Exercise details: Output the material below unchanged, apart from leaving out the pictures.

Records with scene code
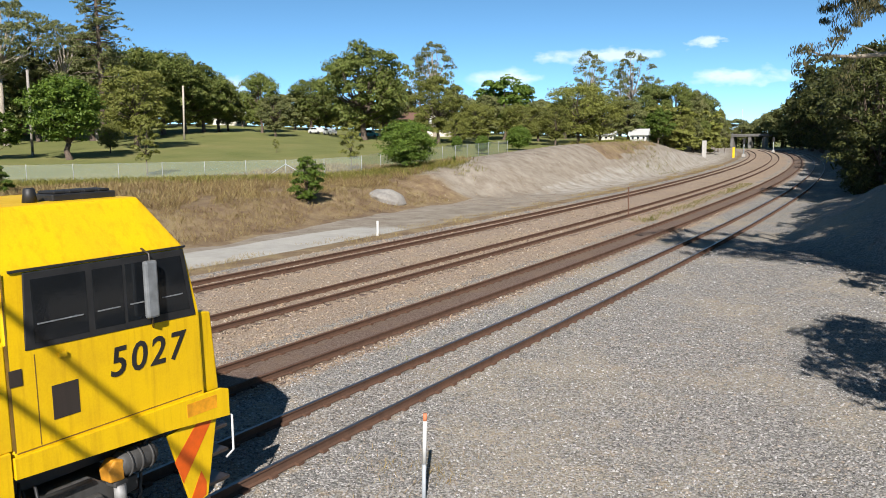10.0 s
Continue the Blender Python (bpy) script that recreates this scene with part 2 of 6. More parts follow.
def add_prism(bm, poly, a0, a1, axis="y", mi=0):
    """A polygon in the two other axes, drawn out along axis from a0 to a1."""
    def at(p, a):
        return (p[0], a, p[1]) if axis == "y" else (a, p[0], p[1]) if axis == "x" else (p[0], p[1], a)
    lo = [bm.verts.new(at(p, a0)) for p in poly]
    hi = [bm.verts.new(at(p, a1)) for p in poly]
    k = len(poly)
    fs = [bm.faces.new(lo), bm.faces.new(hi[::-1])]
    for i in range(k):
        fs.append(bm.faces.new((lo[i], hi[i], hi[(i + 1) % k], lo[(i + 1) % k])))
    for fc in fs:
        fc.material_index = mi
    bmesh.ops.recalc_face_normals(bm, faces=fs)
    return fs


def prism(poly, a0, a1, axis="y", bev=0.0):
    bm = bmesh.new()
    add_prism(bm, poly, a0, a1, axis)
    if bev:
        bmesh.ops.bevel(bm, geom=list(bm.edges), offset=bev, segments=2, affect="EDGES", profile=0.5)
    return bm


def add_tube(bm, pts, radii, seg=8, caps=True):
    pts = [Vector(p) for p in pts]
    if isinstance(radii, (int, float)):
        radii = [radii] * len(pts)
    rings, side = [], None
    for i, p in enumerate(pts):
        d = (pts[min(i + 1, len(pts) - 1)] - pts[max(i - 1, 0)]).normalized()
        if side is None:
            side = d.orthogonal().normalized()
        side = (side - d * side.dot(d)).normalized()
        up = d.cross(side)
        rings.append([bm.verts.new(p + (side * math.cos(2 * math.pi * k / seg) + up * math.sin(2 * math.pi * k / seg)) * radii[i]) for k in range(seg)])
    for a, b in zip(rings, rings[1:]):
        for k in range(seg):
            f = bm.faces.new((a[k], a[(k + 1) % seg], b[(k + 1) % seg], b[k]))
            f.smooth = True
    if caps:
        bm.faces.new(rings[0][::-1])
        bm.faces.new(rings[-1])


def tube(pts, radii, seg=8):
    bm = bmesh.new()
    add_tube(bm, pts, radii, seg)
    return bm


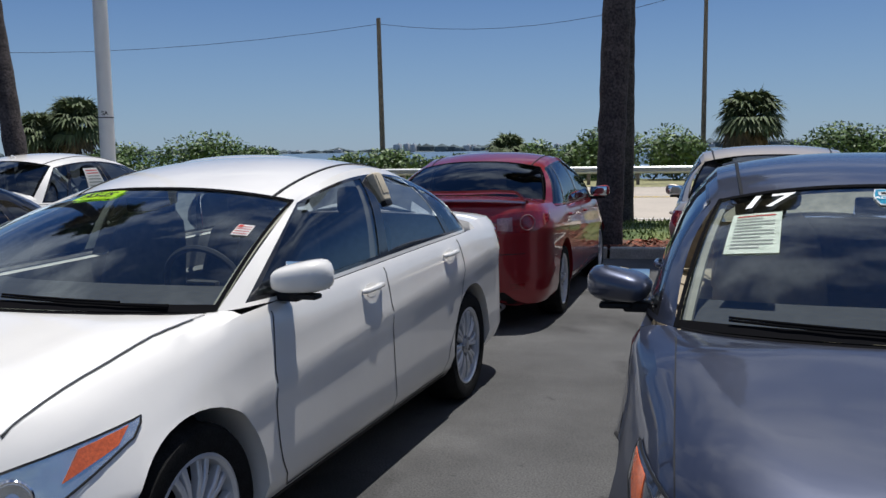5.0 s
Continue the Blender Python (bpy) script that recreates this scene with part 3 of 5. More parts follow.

Answer for this exercise:
10.0 s
Continue the Blender Python (bpy) script that recreates this scene with part 2 of 6. More parts follow.
def add_prism(bm, poly, a0, a1, axis="y", mi=0):
    """A polygon in the two other axes, drawn out along axis from a0 to a1."""
    def at(p, a):
        return (p[0], a, p[1]) if axis == "y" else (a, p[0], p[1]) if axis == "x" else (p[0], p[1], a)
    lo = [bm.verts.new(at(p, a0)) for p in poly]
    hi = [bm.verts.new(at(p, a1)) for p in poly]
    k = len(poly)
    fs = [bm.faces.new(lo), bm.faces.new(hi[::-1])]
    for i in range(k):
        fs.append(bm.faces.new((lo[i], hi[i], hi[(i + 1) % k], lo[(i + 1) % k])))
    for fc in fs:
        fc.material_index = mi
    bmesh.ops.recalc_face_normals(bm, faces=fs)
    return fs


def prism(poly, a0, a1, axis="y", bev=0.0):
    bm = bmesh.new()
    add_prism(bm, poly, a0, a1, axis)
    if bev:
        bmesh.ops.bevel(bm, geom=list(bm.edges), offset=bev, segments=2, affect="EDGES", profile=0.5)
    return bm


def add_tube(bm, pts, radii, seg=8, caps=True):
    pts = [Vector(p) for p in pts]
    if isinstance(radii, (int, float)):
        radii = [radii] * len(pts)
    rings, side = [], None
    for i, p in enumerate(pts):
        d = (pts[min(i + 1, len(pts) - 1)] - pts[max(i - 1, 0)]).normalized()
        if side is None:
            side = d.orthogonal().normalized()
        side = (side - d * side.dot(d)).normalized()
        up = d.cross(side)
        rings.append([bm.verts.new(p + (side * math.cos(2 * math.pi * k / seg) + up * math.sin(2 * math.pi * k / seg)) * radii[i]) for k in range(seg)])
    for a, b in zip(rings, rings[1:]):
        for k in range(seg):
            f = bm.faces.new((a[k], a[(k + 1) % seg], b[(k + 1) % seg], b[k]))
            f.smooth = True
    if caps:
        bm.faces.new(rings[0][::-1])
        bm.faces.new(rings[-1])


def tube(pts, radii, seg=8):
    bm = bmesh.new()
    add_tube(bm, pts, radii, seg)
    return bm


5.0 s
Continue the Blender Python (bpy) script that recreates this scene with part 3 of 5. More parts follow.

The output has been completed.